TASK PROMPT :: Repeat every line exactly, keeping the pictures out of the copy.

PROVIDED MATERIAL ::

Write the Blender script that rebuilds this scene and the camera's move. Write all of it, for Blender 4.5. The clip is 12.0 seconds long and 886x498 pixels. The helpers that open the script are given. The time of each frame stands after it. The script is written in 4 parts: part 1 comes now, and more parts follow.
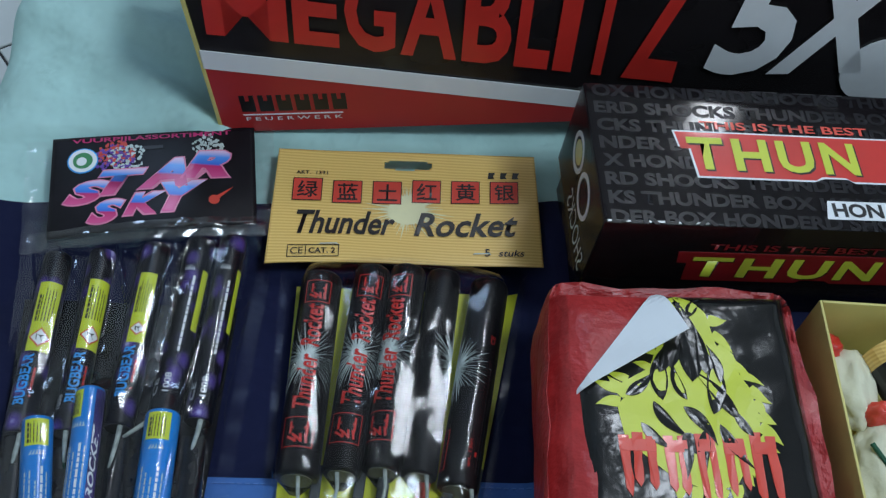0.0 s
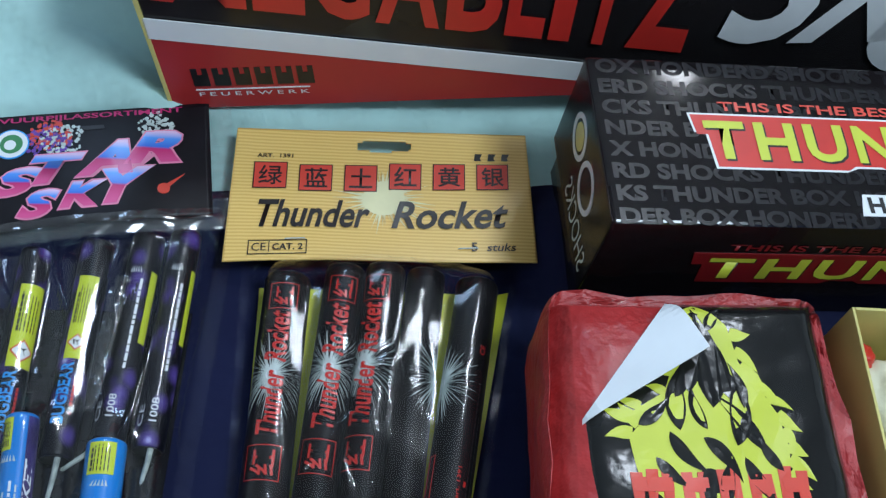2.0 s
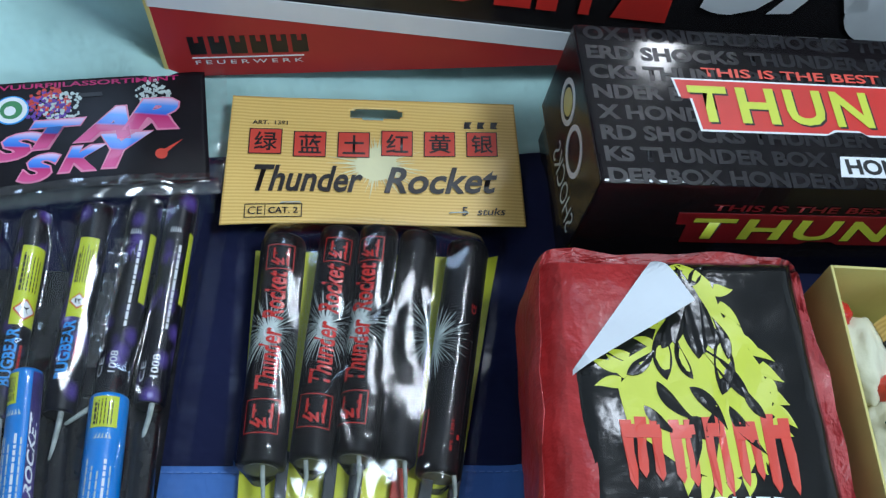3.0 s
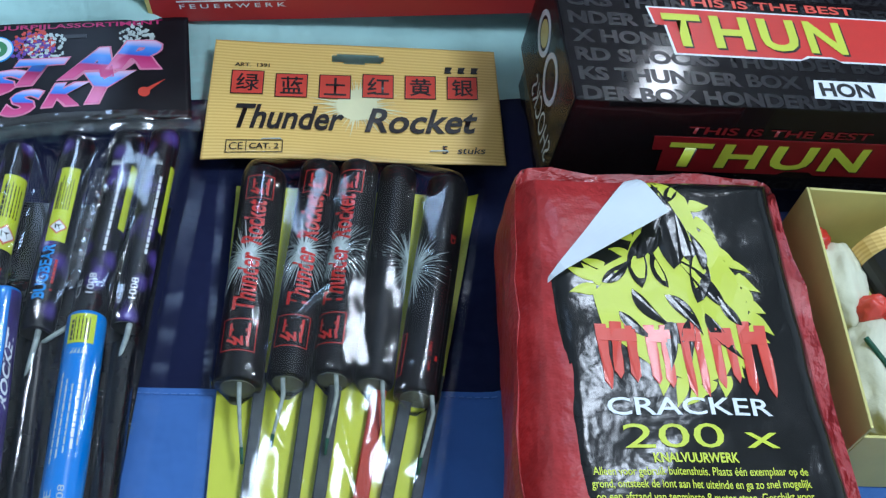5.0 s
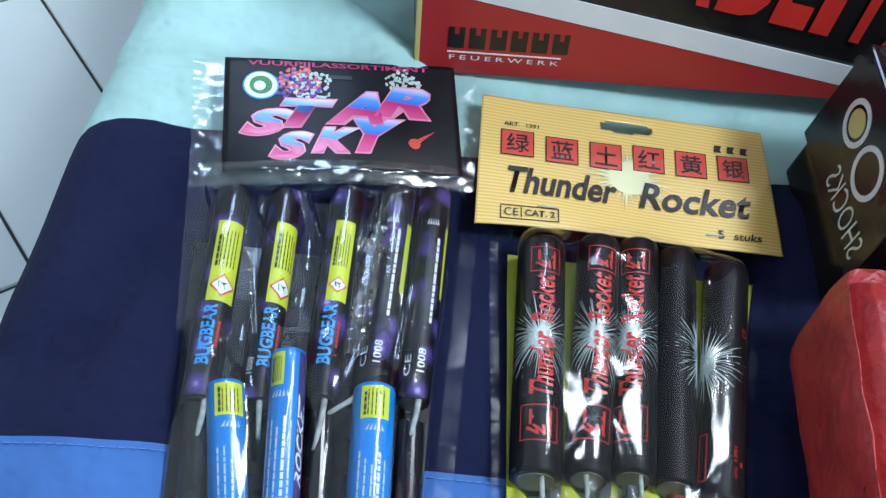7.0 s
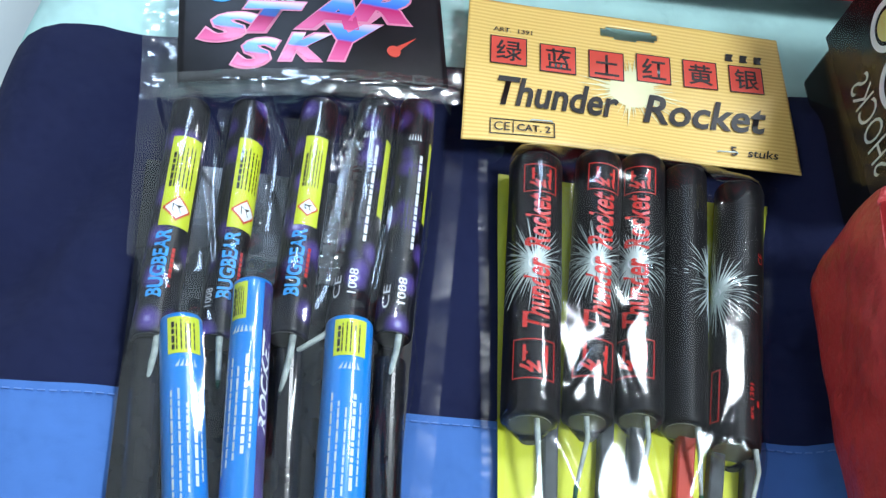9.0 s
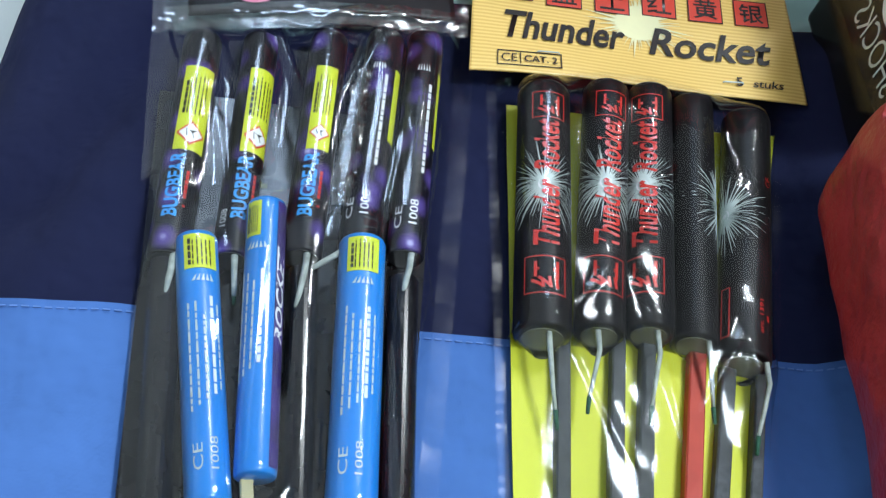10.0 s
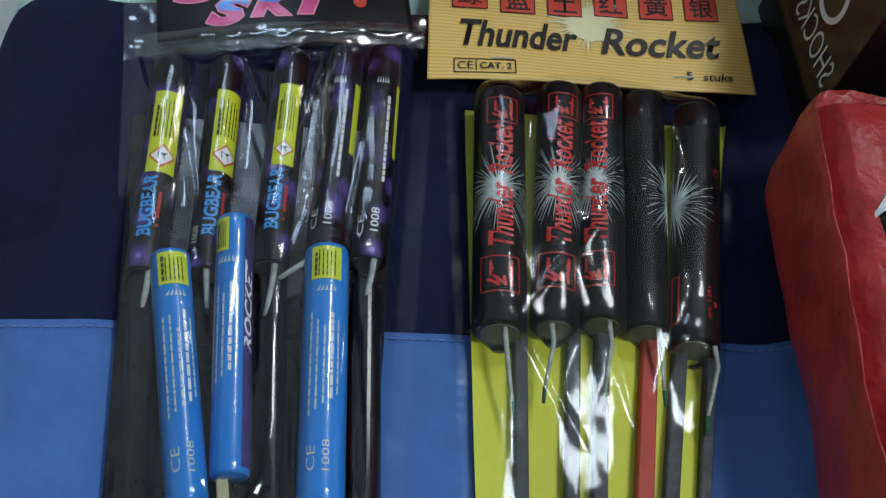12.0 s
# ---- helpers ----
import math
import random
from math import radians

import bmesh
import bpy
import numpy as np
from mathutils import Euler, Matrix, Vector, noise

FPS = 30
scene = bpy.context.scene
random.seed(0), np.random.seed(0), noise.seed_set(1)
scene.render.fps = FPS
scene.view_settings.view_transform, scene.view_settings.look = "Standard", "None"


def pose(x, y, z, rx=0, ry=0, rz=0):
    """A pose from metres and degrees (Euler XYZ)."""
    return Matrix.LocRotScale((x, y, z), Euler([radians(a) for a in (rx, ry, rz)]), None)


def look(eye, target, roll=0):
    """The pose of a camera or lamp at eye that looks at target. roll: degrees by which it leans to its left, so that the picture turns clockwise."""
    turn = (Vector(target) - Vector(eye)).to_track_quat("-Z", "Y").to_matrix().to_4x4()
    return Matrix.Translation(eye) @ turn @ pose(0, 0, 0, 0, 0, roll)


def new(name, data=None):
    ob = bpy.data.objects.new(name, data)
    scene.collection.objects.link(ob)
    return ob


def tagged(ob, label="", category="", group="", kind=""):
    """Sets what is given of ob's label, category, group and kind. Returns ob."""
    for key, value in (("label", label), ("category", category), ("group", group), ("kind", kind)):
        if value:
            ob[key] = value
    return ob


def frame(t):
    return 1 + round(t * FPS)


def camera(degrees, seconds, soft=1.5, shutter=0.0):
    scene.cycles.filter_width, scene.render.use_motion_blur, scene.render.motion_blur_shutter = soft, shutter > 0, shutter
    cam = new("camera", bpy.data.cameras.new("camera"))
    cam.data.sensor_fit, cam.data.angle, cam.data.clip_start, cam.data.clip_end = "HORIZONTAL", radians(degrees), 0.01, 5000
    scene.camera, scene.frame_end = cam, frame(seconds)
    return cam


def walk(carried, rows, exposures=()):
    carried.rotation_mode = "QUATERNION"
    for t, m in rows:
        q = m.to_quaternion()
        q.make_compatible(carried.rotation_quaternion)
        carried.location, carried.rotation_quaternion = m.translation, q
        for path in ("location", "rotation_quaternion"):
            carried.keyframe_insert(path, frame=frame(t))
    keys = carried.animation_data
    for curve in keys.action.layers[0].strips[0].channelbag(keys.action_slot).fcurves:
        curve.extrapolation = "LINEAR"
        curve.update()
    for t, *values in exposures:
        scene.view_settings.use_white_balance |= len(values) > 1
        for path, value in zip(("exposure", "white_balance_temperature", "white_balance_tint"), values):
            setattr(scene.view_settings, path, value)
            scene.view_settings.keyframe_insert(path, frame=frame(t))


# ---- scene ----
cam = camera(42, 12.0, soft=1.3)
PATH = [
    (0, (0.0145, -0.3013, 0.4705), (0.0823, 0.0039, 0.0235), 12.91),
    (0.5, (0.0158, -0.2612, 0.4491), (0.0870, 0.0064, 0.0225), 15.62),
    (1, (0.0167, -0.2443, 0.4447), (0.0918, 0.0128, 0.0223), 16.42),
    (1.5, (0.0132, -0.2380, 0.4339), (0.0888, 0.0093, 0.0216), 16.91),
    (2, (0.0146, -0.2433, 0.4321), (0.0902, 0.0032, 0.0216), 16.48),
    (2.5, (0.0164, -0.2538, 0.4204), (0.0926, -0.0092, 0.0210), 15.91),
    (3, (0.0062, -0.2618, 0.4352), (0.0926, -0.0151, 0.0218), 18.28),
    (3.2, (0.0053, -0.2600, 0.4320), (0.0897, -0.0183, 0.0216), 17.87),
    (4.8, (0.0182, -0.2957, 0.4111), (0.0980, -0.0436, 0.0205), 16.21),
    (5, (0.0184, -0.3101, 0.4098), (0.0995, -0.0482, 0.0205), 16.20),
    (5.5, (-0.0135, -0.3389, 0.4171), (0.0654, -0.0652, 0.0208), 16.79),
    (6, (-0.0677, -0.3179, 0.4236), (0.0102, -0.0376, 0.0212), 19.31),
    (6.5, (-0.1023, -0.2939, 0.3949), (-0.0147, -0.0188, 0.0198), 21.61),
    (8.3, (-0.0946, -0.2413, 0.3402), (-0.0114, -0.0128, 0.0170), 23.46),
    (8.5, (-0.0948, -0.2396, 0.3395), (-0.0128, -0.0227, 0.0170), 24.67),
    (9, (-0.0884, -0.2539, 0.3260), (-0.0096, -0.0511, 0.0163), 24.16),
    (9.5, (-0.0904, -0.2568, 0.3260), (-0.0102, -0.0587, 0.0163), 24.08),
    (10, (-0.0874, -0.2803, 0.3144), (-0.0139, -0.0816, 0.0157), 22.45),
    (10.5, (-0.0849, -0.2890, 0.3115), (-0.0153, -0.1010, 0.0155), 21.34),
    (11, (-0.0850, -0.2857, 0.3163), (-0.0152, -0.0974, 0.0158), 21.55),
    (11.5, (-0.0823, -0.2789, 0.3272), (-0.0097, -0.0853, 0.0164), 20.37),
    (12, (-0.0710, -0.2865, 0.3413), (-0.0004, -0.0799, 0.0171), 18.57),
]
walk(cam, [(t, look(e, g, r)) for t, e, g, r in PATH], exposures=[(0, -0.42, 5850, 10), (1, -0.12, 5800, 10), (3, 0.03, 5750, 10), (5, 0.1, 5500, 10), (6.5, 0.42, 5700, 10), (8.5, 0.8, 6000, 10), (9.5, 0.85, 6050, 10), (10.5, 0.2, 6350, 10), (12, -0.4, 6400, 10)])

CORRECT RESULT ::
Write the Blender script that rebuilds this scene and the camera's move. Write all of it, for Blender 4.5. The clip is 12.0 seconds long and 886x498 pixels. The helpers that open the script are given. The time of each frame stands after it. The script is written in 4 parts: part 1 comes now, and more parts follow.
0.0 s
2.0 s
3.0 s
5.0 s
7.0 s
9.0 s
10.0 s
12.0 s
# ---- helpers ----
import math
import random
from math import radians

import bmesh
import bpy
import numpy as np
from mathutils import Euler, Matrix, Vector, noise

FPS = 30
scene = bpy.context.scene
random.seed(0), np.random.seed(0), noise.seed_set(1)
scene.render.fps = FPS
scene.view_settings.view_transform, scene.view_settings.look = "Standard", "None"


def pose(x, y, z, rx=0, ry=0, rz=0):
    """A pose from metres and degrees (Euler XYZ)."""
    return Matrix.LocRotScale((x, y, z), Euler([radians(a) for a in (rx, ry, rz)]), None)


def look(eye, target, roll=0):
    """The pose of a camera or lamp at eye that looks at target. roll: degrees by which it leans to its left, so that the picture turns clockwise."""
    turn = (Vector(target) - Vector(eye)).to_track_quat("-Z", "Y").to_matrix().to_4x4()
    return Matrix.Translation(eye) @ turn @ pose(0, 0, 0, 0, 0, roll)


def new(name, data=None):
    ob = bpy.data.objects.new(name, data)
    scene.collection.objects.link(ob)
    return ob


def tagged(ob, label="", category="", group="", kind=""):
    """Sets what is given of ob's label, category, group and kind. Returns ob."""
    for key, value in (("label", label), ("category", category), ("group", group), ("kind", kind)):
        if value:
            ob[key] = value
    return ob


def frame(t):
    return 1 + round(t * FPS)


def camera(degrees, seconds, soft=1.5, shutter=0.0):
    scene.cycles.filter_width, scene.render.use_motion_blur, scene.render.motion_blur_shutter = soft, shutter > 0, shutter
    cam = new("camera", bpy.data.cameras.new("camera"))
    cam.data.sensor_fit, cam.data.angle, cam.data.clip_start, cam.data.clip_end = "HORIZONTAL", radians(degrees), 0.01, 5000
    scene.camera, scene.frame_end = cam, frame(seconds)
    return cam


def walk(carried, rows, exposures=()):
    carried.rotation_mode = "QUATERNION"
    for t, m in rows:
        q = m.to_quaternion()
        q.make_compatible(carried.rotation_quaternion)
        carried.location, carried.rotation_quaternion = m.translation, q
        for path in ("location", "rotation_quaternion"):
            carried.keyframe_insert(path, frame=frame(t))
    keys = carried.animation_data
    for curve in keys.action.layers[0].strips[0].channelbag(keys.action_slot).fcurves:
        curve.extrapolation = "LINEAR"
        curve.update()
    for t, *values in exposures:
        scene.view_settings.use_white_balance |= len(values) > 1
        for path, value in zip(("exposure", "white_balance_temperature", "white_balance_tint"), values):
            setattr(scene.view_settings, path, value)
            scene.view_settings.keyframe_insert(path, frame=frame(t))


# ---- scene ----
cam = camera(42, 12.0, soft=1.3)
PATH = [
    (0, (0.0145, -0.3013, 0.4705), (0.0823, 0.0039, 0.0235), 12.91),
    (0.5, (0.0158, -0.2612, 0.4491), (0.0870, 0.0064, 0.0225), 15.62),
    (1, (0.0167, -0.2443, 0.4447), (0.0918, 0.0128, 0.0223), 16.42),
    (1.5, (0.0132, -0.2380, 0.4339), (0.0888, 0.0093, 0.0216), 16.91),
    (2, (0.0146, -0.2433, 0.4321), (0.0902, 0.0032, 0.0216), 16.48),
    (2.5, (0.0164, -0.2538, 0.4204), (0.0926, -0.0092, 0.0210), 15.91),
    (3, (0.0062, -0.2618, 0.4352), (0.0926, -0.0151, 0.0218), 18.28),
    (3.2, (0.0053, -0.2600, 0.4320), (0.0897, -0.0183, 0.0216), 17.87),
    (4.8, (0.0182, -0.2957, 0.4111), (0.0980, -0.0436, 0.0205), 16.21),
    (5, (0.0184, -0.3101, 0.4098), (0.0995, -0.0482, 0.0205), 16.20),
    (5.5, (-0.0135, -0.3389, 0.4171), (0.0654, -0.0652, 0.0208), 16.79),
    (6, (-0.0677, -0.3179, 0.4236), (0.0102, -0.0376, 0.0212), 19.31),
    (6.5, (-0.1023, -0.2939, 0.3949), (-0.0147, -0.0188, 0.0198), 21.61),
    (8.3, (-0.0946, -0.2413, 0.3402), (-0.0114, -0.0128, 0.0170), 23.46),
    (8.5, (-0.0948, -0.2396, 0.3395), (-0.0128, -0.0227, 0.0170), 24.67),
    (9, (-0.0884, -0.2539, 0.3260), (-0.0096, -0.0511, 0.0163), 24.16),
    (9.5, (-0.0904, -0.2568, 0.3260), (-0.0102, -0.0587, 0.0163), 24.08),
    (10, (-0.0874, -0.2803, 0.3144), (-0.0139, -0.0816, 0.0157), 22.45),
    (10.5, (-0.0849, -0.2890, 0.3115), (-0.0153, -0.1010, 0.0155), 21.34),
    (11, (-0.0850, -0.2857, 0.3163), (-0.0152, -0.0974, 0.0158), 21.55),
    (11.5, (-0.0823, -0.2789, 0.3272), (-0.0097, -0.0853, 0.0164), 20.37),
    (12, (-0.0710, -0.2865, 0.3413), (-0.0004, -0.0799, 0.0171), 18.57),
]
walk(cam, [(t, look(e, g, r)) for t, e, g, r in PATH], exposures=[(0, -0.42, 5850, 10), (1, -0.12, 5800, 10), (3, 0.03, 5750, 10), (5, 0.1, 5500, 10), (6.5, 0.42, 5700, 10), (8.5, 0.8, 6000, 10), (9.5, 0.85, 6050, 10), (10.5, 0.2, 6350, 10), (12, -0.4, 6400, 10)])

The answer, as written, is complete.